China’s Approach to Development Finance
By staff reporter ZHOU LIN
Aligning State and Market Author: Chen Yuan
Paperback, 470 pages Price: RMB 112
Published by Foreign Languages Press
Aligning State and Market: China’s Approach to Development Finance is authored by economist Chen Yuan – former president of the China Development Bank. The book records how Chen Yuan and China Development Bank (CDB) gave full play to the theory of development finance to solve problems regarding people’s livelihoods and national development.
For the first time, Chen Yuan reveals the formulation process of major investment policies from his own perspective, together with an in-depth analysis of both national circumstances and the international situation. All these occurrences epitomize China’s socio-economic development, especially in the financial area, in recent decades, thus making it a must-read to understand the “government and market” with Chinese characteristics.

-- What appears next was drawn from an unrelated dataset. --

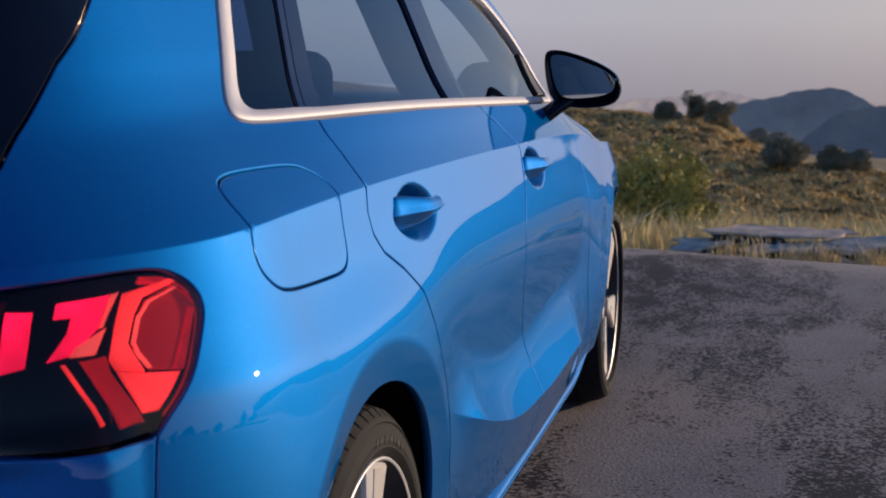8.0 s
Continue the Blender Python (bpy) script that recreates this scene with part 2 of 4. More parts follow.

Chen Yuan has made remarkable achievements in economic and financial theories. During his 20-plus years of financial work experience, whether as a supervisor or a practitioner, he has insisted on financial reforms. Since the Asian economic crisis in 1998, Chen Yuan has led the CDB’s change from a traditional policy bank to a world-class development financing institute, with increasing global impact – all thanks to his development finance theory.
What is development finance? It is essentially a financial method that serves the national development strategy through medium- and long-term investment and financing. Based on both the government’s credibility and market rules, it breaks through the bottleneck of social and economic development, safeguards financial stability and strengthens competitiveness. Whether in a developing or developed country, where there is a development deadlock there is leeway for development finance to show its capabilities. Otherwise, neither the market itself nor business financing can achieve the government’s development goals.
The whole book – which includes a discussion on the practical exploration of development finance – covers topics ranging from bank-government partnership and national strategy to regional planning and international financial cooperation. Each chapter constitutes three parts: a case study, theory, and practice, in which the author presents both background information and big events, together with his publications and interviews with the media.
In 1998, due to the disastrous Asian financial crisis, China’s economy suffered an enormous shock. The Chinese government formulated a series of policies to accelerate infrastructure construction, major project construction, enterprises’ technological upgrading and as encouragement to invest in fixed assets. CDB was then the largest policy bank in China and shouldered the responsibility of discovering new sources of economic growth. Chen Yuan immediately carried out investigations in eight provinces and municipalities that summer, and built a new-type of bank-government partnership – the Wuhu Model – with local government. Its aim was to construct a new financing platform and to highlight urban infrastructure in accelerating economic growth.
In 2000, the State Council promulgated the Western Development Strategy. CDB strengthened cooperation with local governments to speed up the establishment of a market mechanism and scientific planning in western areas. It also helped with financing to bolster local infrastructure buildings and the development of characteristic industries. During the decade from 2001 to 2010, CDB issued accumulated loans of RMB 1.66 trillion to 12 western provinces, autonomous regions and municipalities, accounting for one fourth of CDB’s total loans over the same period.
Inclusive finance is another area CDB mainly focuses on. The bank creatively transformed long-standing problems concerning people’s livelihoods, such as student loans, government-subsidized housing projects, the three rural issues of agriculture, farmers and rural areas, medium-sized and small enterprises, and water conservancy construction, into sustainable major bank businesses. CDB is the bank that gives the largest loans to poor students and for affordable housing projects. It is also a major force in supporting new construction in rural areas, water conservancy construction and medium-sized and small enterprises development.
In 2008, the global economic crisis, triggered by the sub-prime crisis, shocked the world. China’s central authority readjusted its macro-economic policies. In November, the State Council promulgated 10 measures to expand domestic demand and accelerate steady and rapid economic growth. Among them, government-subsidized housing projects, rural infrastructure construction, and construction of railway, highways, and airports were the priority of CDB. More than a month before the end of 2008, CDB had finished the assignment of the Central Bank of China with an increase of RMB 70.2 billion credit availability, thus bolstering China’s economic stabilization and recovery.
How can one find the joint point of government credit and market credit? More and more governments have realized that giving full play to development finance is an effective way to handle the global financial crisis. Development financing institutes in various countries have expanded their strong support for economic entities and made contributions to safeguarding market stability and reviving national economies.